Following last week’s SAA creditors’ meeting and reports of the dire financial situation in which the airline finds itself, Outa believes that it borders on a hopeless situation to try to keep the airline afloat. “Government must realise that their actions are merely a case of kicking the can down the road, and that the costs of this add an unnecessary burden to taxpayers at a time that the country can least afford it. 

“It is clear to us that the state is finding it difficult to find private partners to take up the majority shareholding. Outa believes the current bail-out options will become a bigger problem for the taxpayer unless the airline is liquidated and a new international carrier is licensed, with majority private sector ownership and with the state taking up not more than a 25% stake,” says Julius Kleynhans, Outa’s executive manager on public governance.  

The organisation is convinced that a new start-up international carrier would be relatively lower in cost, with leased aircraft to take up four to five strategic intercontinental routes and possibly a few regional routes. “Government’s role should be an enabling one that stimulates competitiveness in the local market and possibly assists with partial subsidisation of some routes to stimulate tourism and business to remote areas.”
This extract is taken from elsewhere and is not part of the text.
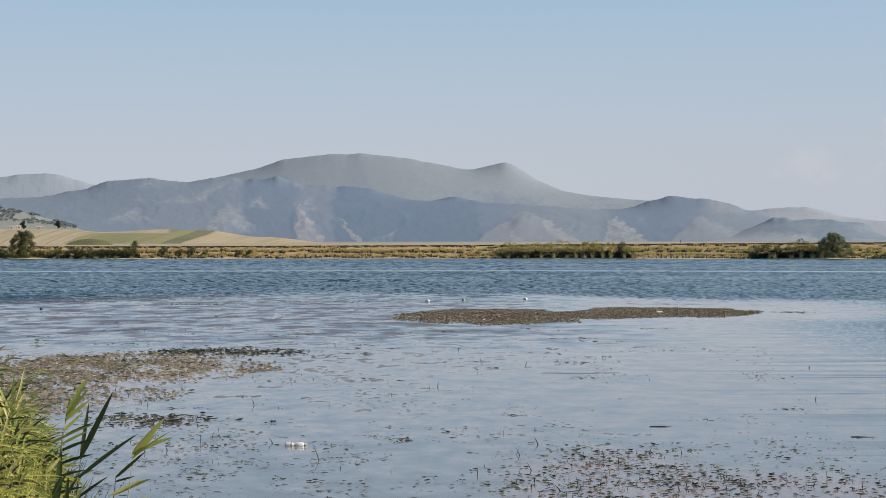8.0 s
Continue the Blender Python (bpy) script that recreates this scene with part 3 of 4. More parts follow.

Outa has written to the minister of public enterprises, Pravin Gordhan, to seek further clarification of the underlying assumptions of SAA’s restart business plan to determine the probability of SAA’s future sustainability and the extent to which its losses would have to rely on taxpayers’ funding. “However, in the interests of time and following our own investigations and evaluations of the situation, we cannot see how this issue should continue to be drawn out in the manner conducted to date. Every day the state hangs on and SAA remains in limbo, millions of rands are lost to the South African economy.”